While all these new elements can only be revealed in time, Thibodeau is referring to Rose’s mindset as much as any physical aspect. Soon to be surrounded by a revamped Bulls roster constructed to both ease his burden and complement his playmaking abilities, Rose would be best served picking his spots to carry the load.

Rose won’t always need to be the man. He just needs to have the ability to be the man.

That’s what the abundance of talent on Team USA allows him to do, and Rose has impressed with his approach.

“The patience,” Thibodeau said when asked in what ways Rose has progressed recently. “I know he puts a lot of pressure on himself, and I think that’s something that he learned from the last comeback. He’s got a great pace to his game right now. I think he’s reading the game extremely well. He’s shooting when he should shoot. He’s passing when he should pass. He’s not forcing things. He’s playing very well defensively. And that’s what we want him to do – find the rhythm of the game. He’s comfortable, he’s confident.”

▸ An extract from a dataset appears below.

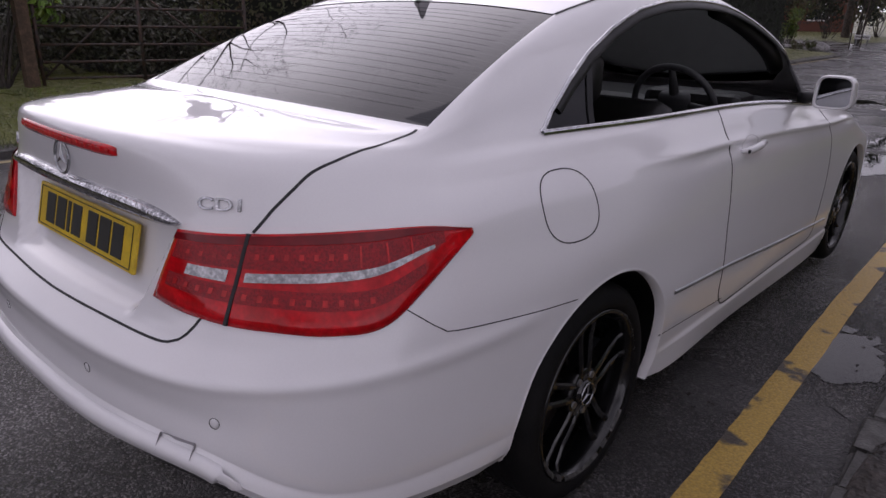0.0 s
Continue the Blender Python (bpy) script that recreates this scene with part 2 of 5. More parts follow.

Patience will serve Rose well off the court as well, where he’s facing a crossroads. He recently acknowledged to the Sun-Times that tension existed between his camp and some in the Bulls organization, adding he’s excited for this to be a “new beginning.” At 25, Rose is at a stage of his career where youth is no excuse, where the clock begins ticking on his prime years that may be so fragile given his injury history.

There’s simply no more time to waste, for Rose or the Bulls. Speaking publicly in Chicago on Thursday for the first time in a long while before Team USA hosts Brazil in an exhibition game Saturday night at the United Center, Rose addressed his basketball mortality with a measured approach and no fright.

It’s the same formula he’s looking to duplicate with his game.

“I have no fear,” Rose said. “I have faith. I know that I’m going to be fine. I know I’ve busted my (butt) the entire two summers, two seasons getting back to where I am now. I’m just trying to keep it moving, stay positive every day, doing everything consistent.”